Stored records
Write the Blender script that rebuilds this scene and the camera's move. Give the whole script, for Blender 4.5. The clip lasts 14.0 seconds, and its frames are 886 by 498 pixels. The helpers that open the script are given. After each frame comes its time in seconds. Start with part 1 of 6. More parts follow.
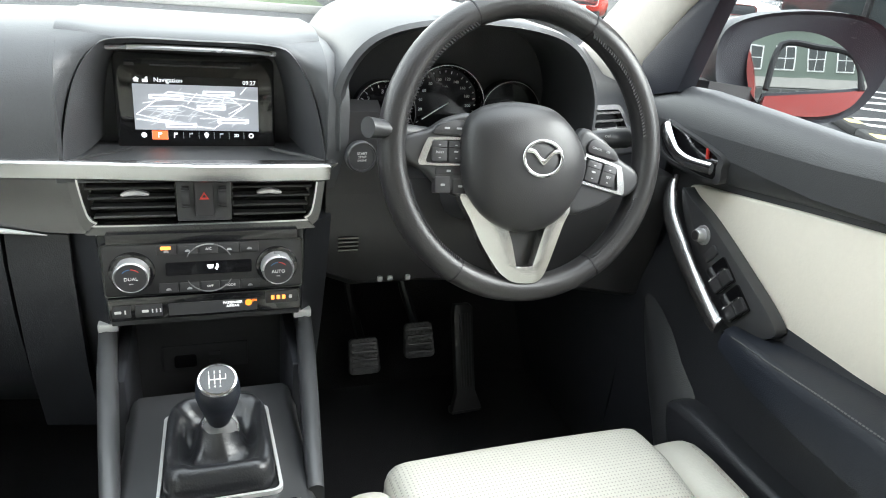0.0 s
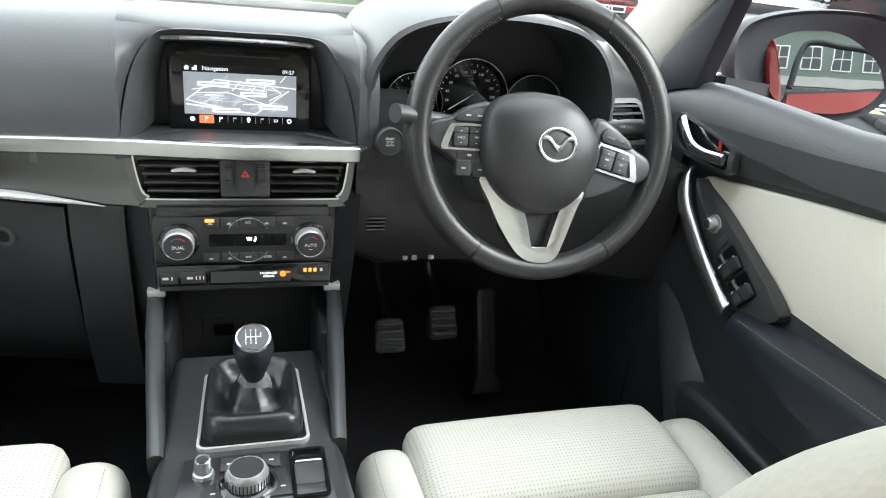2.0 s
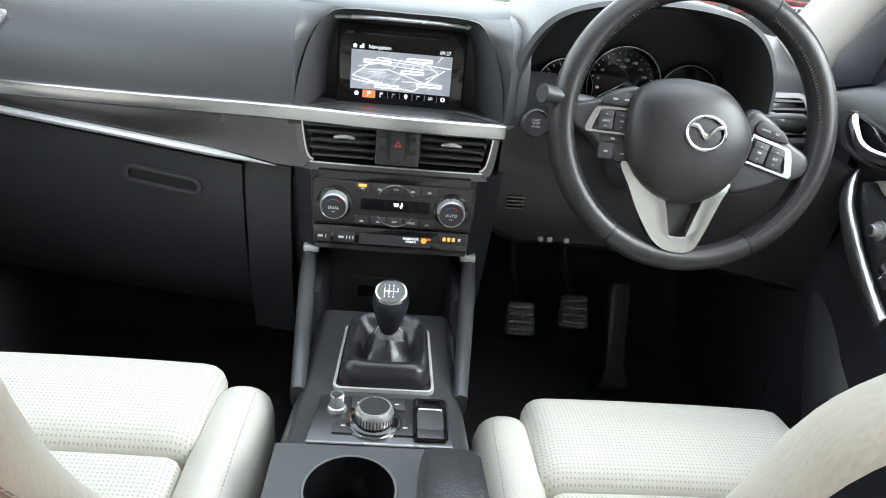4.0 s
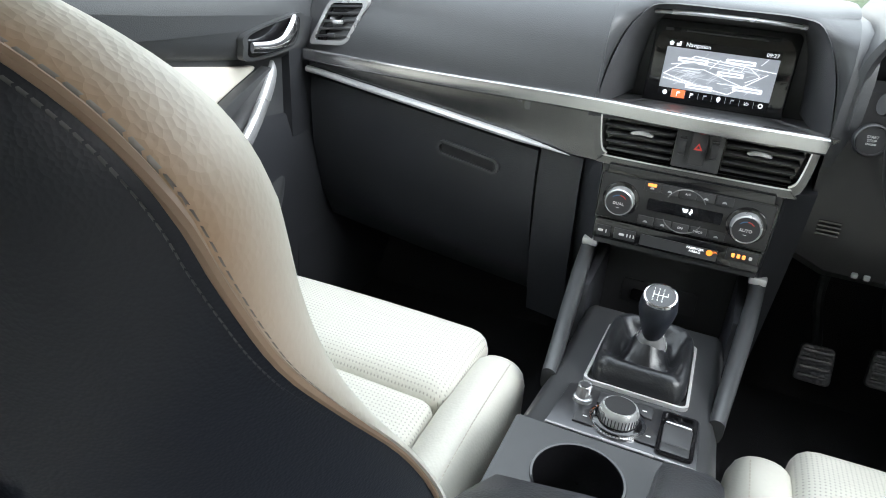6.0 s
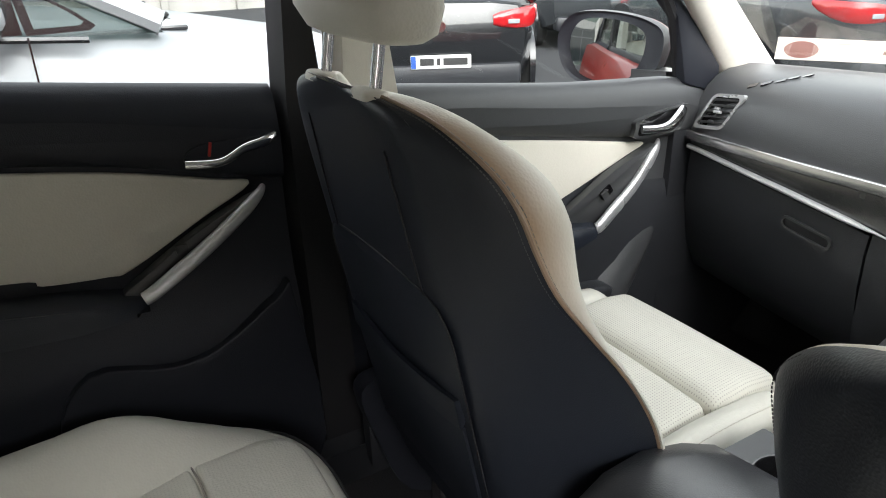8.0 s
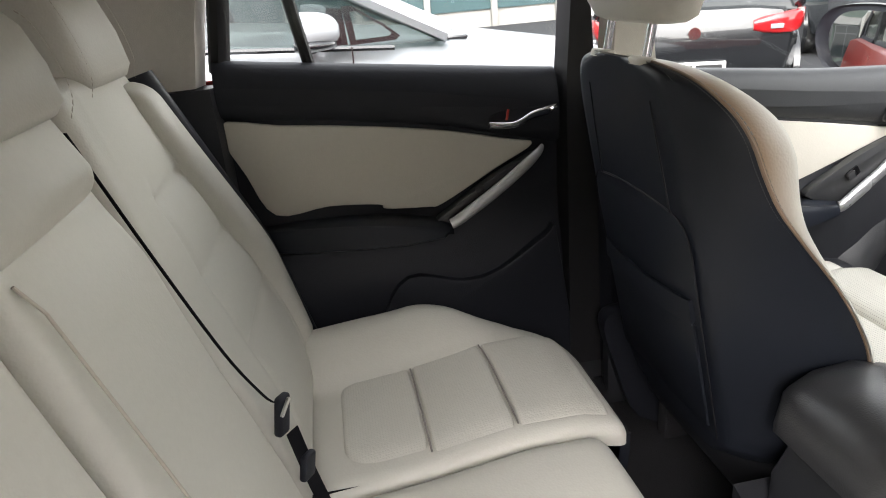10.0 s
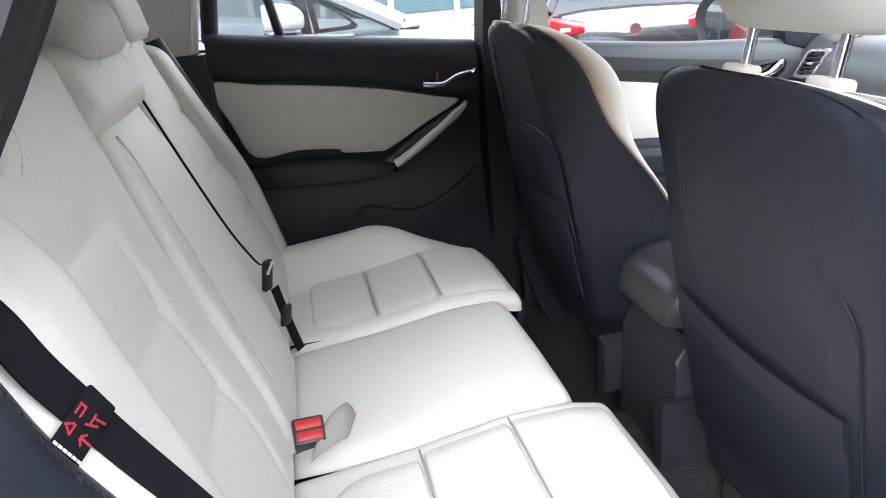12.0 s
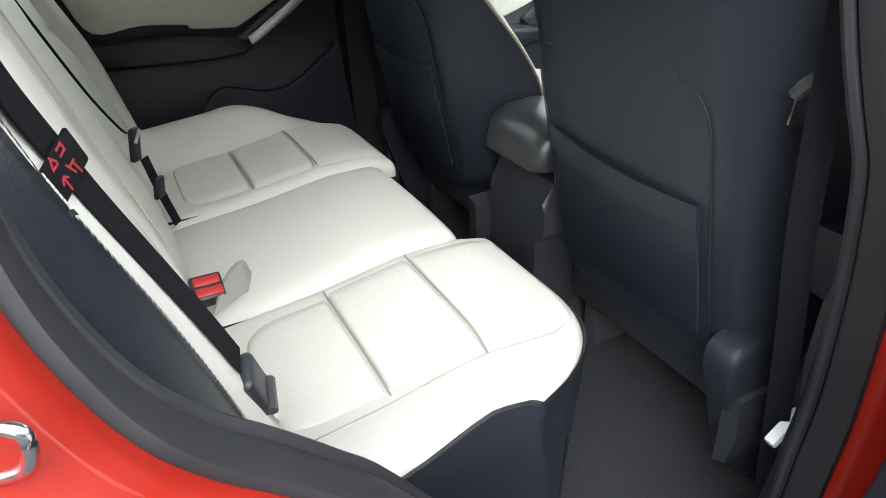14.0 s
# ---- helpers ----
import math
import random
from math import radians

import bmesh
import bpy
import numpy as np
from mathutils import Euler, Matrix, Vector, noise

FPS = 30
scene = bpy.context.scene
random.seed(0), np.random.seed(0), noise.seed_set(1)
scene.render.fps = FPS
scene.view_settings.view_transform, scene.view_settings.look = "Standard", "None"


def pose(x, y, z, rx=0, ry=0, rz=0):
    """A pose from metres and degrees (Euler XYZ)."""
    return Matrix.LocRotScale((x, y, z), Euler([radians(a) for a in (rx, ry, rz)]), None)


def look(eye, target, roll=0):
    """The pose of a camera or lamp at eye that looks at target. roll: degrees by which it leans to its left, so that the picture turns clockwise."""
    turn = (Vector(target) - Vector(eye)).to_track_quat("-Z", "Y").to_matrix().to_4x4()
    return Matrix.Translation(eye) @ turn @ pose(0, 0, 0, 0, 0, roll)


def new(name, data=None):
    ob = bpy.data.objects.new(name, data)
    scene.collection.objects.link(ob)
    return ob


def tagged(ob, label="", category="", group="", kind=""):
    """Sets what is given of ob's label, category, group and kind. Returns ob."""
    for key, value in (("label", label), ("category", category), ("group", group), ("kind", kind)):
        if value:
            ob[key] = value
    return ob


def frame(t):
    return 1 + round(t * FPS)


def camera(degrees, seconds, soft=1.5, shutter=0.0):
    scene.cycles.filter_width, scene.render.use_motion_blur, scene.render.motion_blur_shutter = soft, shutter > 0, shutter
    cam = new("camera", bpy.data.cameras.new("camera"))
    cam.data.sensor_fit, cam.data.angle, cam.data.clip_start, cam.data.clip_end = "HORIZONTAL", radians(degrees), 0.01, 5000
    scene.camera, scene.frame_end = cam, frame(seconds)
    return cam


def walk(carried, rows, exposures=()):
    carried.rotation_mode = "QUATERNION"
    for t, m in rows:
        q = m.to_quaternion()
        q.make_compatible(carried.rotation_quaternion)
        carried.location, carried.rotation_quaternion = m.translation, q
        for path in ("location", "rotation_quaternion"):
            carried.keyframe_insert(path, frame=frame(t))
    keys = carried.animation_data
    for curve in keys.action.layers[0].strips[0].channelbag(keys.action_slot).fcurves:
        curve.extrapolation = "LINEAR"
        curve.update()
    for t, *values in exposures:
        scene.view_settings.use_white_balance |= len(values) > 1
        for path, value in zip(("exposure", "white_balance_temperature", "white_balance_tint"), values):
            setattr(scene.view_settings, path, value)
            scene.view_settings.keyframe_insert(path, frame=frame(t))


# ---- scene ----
cam = camera(66.8, 14.0, 1.0)
PATH = [
    (0, (0.004, -0.678, 1.257), (0.66, 1.02, 0.429), 6.3),
    (0.5, (0.003, -0.678, 1.262), (0.664, 1.02, 0.438), 6.3),
    (1, (0.006, -0.682, 1.265), (0.671, 1.016, 0.443), 6.3),
    (1.5, (0.02, -0.709, 1.272), (0.678, 0.986, 0.441), 6.5),
    (2, (0.001, -0.748, 1.259), (0.561, 0.98, 0.422), 6.4),
    (2.5, (0.005, -0.778, 1.256), (0.421, 0.988, 0.414), 6.2),
    (3, (0.01, -0.798, 1.255), (0.312, 0.981, 0.392), 6.2),
    (5.5, (-0.004, -0.788, 1.231), (-0.346, 0.957, 0.317), 4.8),
    (6, (0.029, -0.808, 1.232), (-0.654, 0.826, 0.303), 3.7),
    (6.5, (0.126, -0.884, 1.281), (-0.944, 0.513, 0.329), 1.0),
    (7, (0.22, -0.91, 1.326), (-1.069, 0.314, 0.408), 0.1),
    (7.5, (0.312, -0.954, 1.362), (-1.101, 0.164, 0.494), -0.6),
    (8, (0.337, -1.004, 1.364), (-1.258, -0.113, 0.552), -1.7),
    (8.5, (0.352, -1.056, 1.356), (-1.393, -0.44, 0.595), -3.1),
    (9, (0.398, -1.12, 1.356), (-1.427, -0.764, 0.62), -4.2),
    (11.5, (0.975, -1.183, 1.363), (-0.868, -0.938, 0.626), -5.4),
    (12, (1.03, -1.187, 1.329), (-0.793, -0.83, 0.588), -5.1),
    (12.5, (1.064, -1.227, 1.311), (-0.7, -0.671, 0.551), -4.4),
    (13, (1.076, -1.267, 1.298), (-0.63, -0.588, 0.504), -3.8),
    (13.5, (1.083, -1.296, 1.267), (-0.552, -0.55, 0.389), -3.2),
    (14, (1.085, -1.3, 1.247), (-0.484, -0.543, 0.264), -2.8),
]
walk(cam, [(t, look(eye, target, roll)) for t, eye, target, roll in PATH], [(0.0, 3.34, 6320, 10), (3.0, 3.10, 6200, 10), (5.5, 3.13, 6000, 10), (6.5, 2.99, 6250, 12), (8.5, 2.63, 6750, 13), (9.0, 2.68, 7050, 14), (11.5, 3.30, 5850, 19), (12.5, 3.33, 6050, 16), (14.0, 3.13, 6150, 9)])

# ---- world and light: an overcast day ----
world = bpy.data.worlds.new("overcast_sky")
scene.world = world
world.use_nodes = True
wn, wl = world.node_tree.nodes, world.node_tree.links
sky = wn.new("ShaderNodeTexSky")
sky.sky_type, sky.sun_disc = "NISHITA", False
sky.sun_elevation, sky.sun_rotation = radians(38), radians(110)
sky.air_density, sky.dust_density, sky.ozone_density = 2.5, 1.0, 2.0
grey = wn.new("ShaderNodeHueSaturation")
grey.inputs["Saturation"].default_value = 0.15
wl.new(sky.outputs[0], grey.inputs["Color"])
wl.new(grey.outputs[0], wn["Background"].inputs[0])
wn["Background"].inputs[1].default_value = 0.15
sun = new("sun", bpy.data.lights.new("sun", "SUN"))
sun.data.energy, sun.data.angle, sun.data.color = 0.55, radians(60), (1.0, 0.98, 0.95)
sun.matrix_world = look((10, -3.6, 8.3), (0, 0, 0))


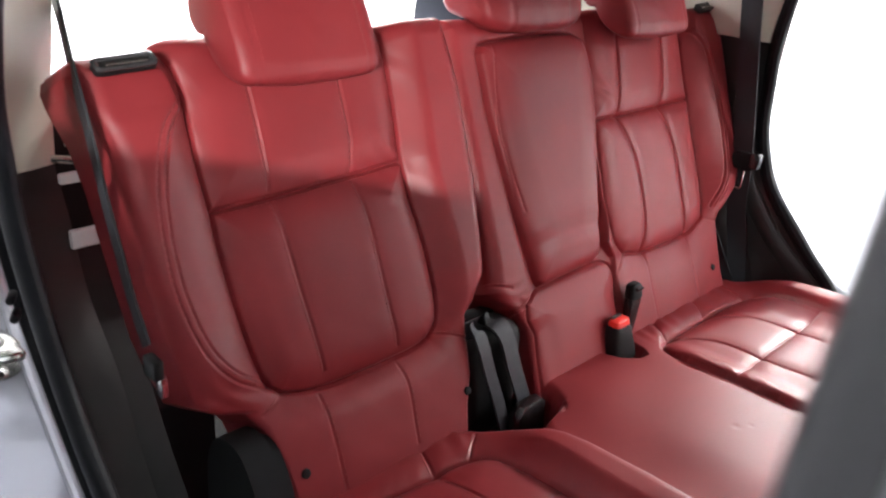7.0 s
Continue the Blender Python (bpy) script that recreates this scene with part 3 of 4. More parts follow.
FSEAL = smooth_line([(0.672, -0.62, 1.66), (0.672, -0.05, 1.66)] + [(0.672, a - 0.012, b) for a, b in EDGE[1:]] + [(0.680, a - 0.012, b) for a, b in LOWER[1:8]] + [(0.680, -0.6, 0.56)], 6)
part("far_door_seal", sweep(FSEAL, ring(0.014, 10), up=(1, 0, 0)), RUBBER, car, "black rubber door seal")
FJ = smooth_line([(0.715, 0.03, 1.64), (0.715, 0.066, 1.467), (0.72, 0.094, 1.262), (0.72, 0.088, 1.073), (0.72, 0.033, 0.935), (0.72, -0.105, 0.79), (0.72, -0.34, 0.66)], 6)
FJO = [p + Vector((0.05, 0.030, 0)) for p in FJ]
part("far_door_jamb", thicken(loft(FJ, FJO, 6), 0.004), PAINT, car, "grey metallic painted jamb")
FJ2 = [Vector((0.70, p.y + 0.02, p.z)) for p in FJ]
part("far_jamb_flange", loft(FJ2, FJ, 3), PAINT, car)
# dark lower trim on the far rear pillar, a rounded hump
HUMP = smooth_line([gate(0.452, 1.510) + Vector((0, -0.030, 0)), (0.478, 0.755, 1.491), (0.512, 0.735, 1.468), (0.553, 0.708, 1.443), (0.580, 0.680, 1.400), (0.585, 0.665, 1.343), (0.580, 0.655, 1.28)], 8)
rows = []
for i, p in enumerate(HUMP):
    t = i / (len(HUMP) - 1)
    row = []
    for k in range(21):
        z = p.z + (0.98 - p.z) * k / 20
        ex = np.interp(z, [0.98, 1.147, 1.235, 1.316, 1.391, 1.463, 1.534], [0.485, 0.477, 0.445, 0.432, 0.440, 0.463, 0.467])
        edge = gate(ex - 0.024, z) + Vector((0, -0.028, 0))
        w = max(0.0, 1 - 1.6 * t) ** 1.3
        row.append(Vector((p.x, p.y + 0.02 * k / 20, z)).lerp(edge, w) + Vector((-0.012, -0.010, 0)) * (math.sin(math.pi * t) * min(1, k / 5)))
    rows.append(row)
n = len(rows)
mesh_object("rear_pillar_trim", [p for r in rows for p in r], [(i * 21 + k, i * 21 + k + 1, (i + 1) * 21 + k + 1, (i + 1) * 21 + k) for i in range(n - 1) for k in range(20)], NAVY, car, "dark grey plastic trim of the rear pillar")
part("trim_hook", sweep([(0.412 + 0.010 * math.cos(radians(a)), 0.838, 1.306 + 0.010 * math.sin(radians(a))) for a in range(50, 320, 15)], ring(0.004, 8), up=(0, 1, 0)), GLOSSY, car, "round black hook")
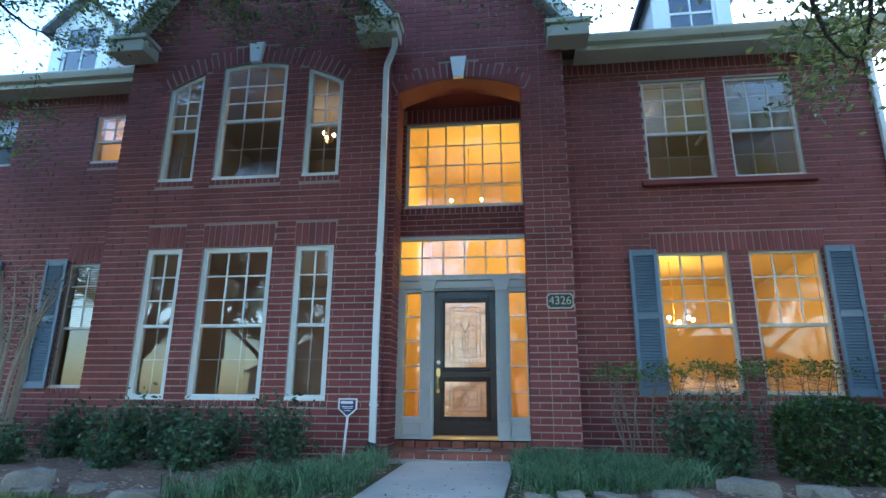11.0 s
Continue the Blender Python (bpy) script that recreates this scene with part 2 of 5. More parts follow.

## Problem description:
Transcribe the opening line of the listing above, please, and every line after it through the line with "from mathutils import", word for word, without pictures.

## Response to this task:
Write the Blender script that rebuilds this scene and the camera's move. Give the whole script, for Blender 4.5. The clip lasts 14.0 seconds, and its frames are 886 by 498 pixels. The helpers that open the script are given. After each frame comes its time in seconds. Start with part 1 of 6. More parts follow.
0.0 s
2.0 s
4.0 s
6.0 s
8.0 s
10.0 s
12.0 s
14.0 s
# ---- helpers ----
import math
import random
from math import radians

import bmesh
import bpy
import numpy as np
from mathutils import Euler, Matrix, Vector, noise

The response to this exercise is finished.